Stuart's onscreen brother, actor Jonathan Lipnicki, enjoyed goofing off with Stuart during their downtime off the set. "He's cool," states Lipnicki, his eyes sparkling with admiration. Lipnicki was particularly dazzled by Stuart's willingness to do his own stunts. "He does sharp tums on the boat and all these tricks to win the race," says the nine-year-old actor.
If there's one thing Stuart proved during 12 weeks of production, it's that size doesn't matter. At a mere three inches tall, Stuart Little easily won the respect of his much larger co-stars.
After a smooth and enjoyable shoot, principal photography wrapped on STUART LITTLE in mid-November 1998 on the Sony lot. "This was a great collaborative effort," says Dykstra. "There were hundreds of people making this movie, and they all had a common vision."
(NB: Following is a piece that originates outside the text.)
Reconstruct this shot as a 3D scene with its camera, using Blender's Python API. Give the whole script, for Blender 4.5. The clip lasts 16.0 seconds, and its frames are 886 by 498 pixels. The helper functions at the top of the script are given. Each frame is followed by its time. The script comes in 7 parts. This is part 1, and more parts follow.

This vision was about more than the magic of special effects - it was about creating a sweet, funny, engaging, utterly charming story. "You can have the greatest special effects in the world, and it won't make a good movie," reflects Allard. "It's all about story and character. If you have a good story being effectively told with characters you can identify with and care about, it doesn't really matter what the techniques and the effects are."
"What would make me want to see this movie?" reflects director Rob Minkoff. "Getting the opportunity to see Stuart come to life."